• Dataset content:
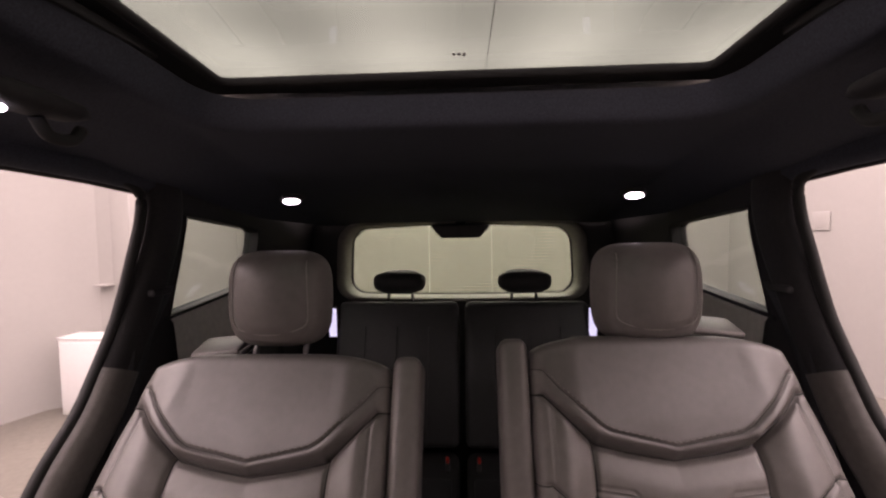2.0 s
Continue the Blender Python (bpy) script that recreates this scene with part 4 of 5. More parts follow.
    V, F = loft(np.array(rock) * np.array([s, 1, 1]), closed=False)
    make("front_rocker", V, F, JAMB, car, "black painted sill outside")
    tube("front_seal", (out2 + np.array([0.004, 0, 0]) + 0.010 * lift) * np.array([s, 1, 1]), 0.010, SEAL, car, "black rubber door seal")
    for y, z in ((-1.812, 0.679), (-1.812, 0.757)):
        b = bmesh.new()
        bmesh.ops.create_cone(b, cap_ends=True, segments=12, radius1=0.008, radius2=0.006, depth=0.012)
        part("hinge_bolt", turned(b, Matrix.Translation((s * 0.80, y, z)) @ Matrix.Rotation(radians(-90), 4, "X")), CHROME, car)
    # tyre
    b = bmesh.new()
    ts = []
    for r, x in ((0.24, 0.10), (0.36, 0.11), (0.375, 0.08), (0.375, -0.08), (0.36, -0.11), (0.24, -0.10)):
        ts.append([(s * (0.83 + x), 0.36 + r * math.cos(a), 0.375 + r * math.sin(a)) for a in np.linspace(0, 2 * math.pi, 48, endpoint=False)])
    V, F = loft(ts, caps=False)
    wh = make("wheel", V, F, TYRE, car, "black tyre")
    V, F = loft([[(s * (0.83 + x), 0.36 + r * math.cos(a), 0.375 + r * math.sin(a)) for a in np.linspace(0, 2 * math.pi, 48, endpoint=False)] for r, x in ((0.245, 0.09), (0.22, 0.06), (0.06, 0.07), (0.01, 0.08))], caps=False)
    make("rim", V, F, DARK_METAL, wh)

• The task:
Print the complete listing exactly, apart from any pictures.

• Worked answer:
2.0 s
Continue the Blender Python (bpy) script that recreates this scene with part 4 of 5. More parts follow.
    V, F = loft(np.array(rock) * np.array([s, 1, 1]), closed=False)
    make("front_rocker", V, F, JAMB, car, "black painted sill outside")
    tube("front_seal", (out2 + np.array([0.004, 0, 0]) + 0.010 * lift) * np.array([s, 1, 1]), 0.010, SEAL, car, "black rubber door seal")
    for y, z in ((-1.812, 0.679), (-1.812, 0.757)):
        b = bmesh.new()
        bmesh.ops.create_cone(b, cap_ends=True, segments=12, radius1=0.008, radius2=0.006, depth=0.012)
        part("hinge_bolt", turned(b, Matrix.Translation((s * 0.80, y, z)) @ Matrix.Rotation(radians(-90), 4, "X")), CHROME, car)
    # tyre
    b = bmesh.new()
    ts = []
    for r, x in ((0.24, 0.10), (0.36, 0.11), (0.375, 0.08), (0.375, -0.08), (0.36, -0.11), (0.24, -0.10)):
        ts.append([(s * (0.83 + x), 0.36 + r * math.cos(a), 0.375 + r * math.sin(a)) for a in np.linspace(0, 2 * math.pi, 48, endpoint=False)])
    V, F = loft(ts, caps=False)
    wh = make("wheel", V, F, TYRE, car, "black tyre")
    V, F = loft([[(s * (0.83 + x), 0.36 + r * math.cos(a), 0.375 + r * math.sin(a)) for a in np.linspace(0, 2 * math.pi, 48, endpoint=False)] for r, x in ((0.245, 0.09), (0.22, 0.06), (0.06, 0.07), (0.01, 0.08))], caps=False)
    make("rim", V, F, DARK_METAL, wh)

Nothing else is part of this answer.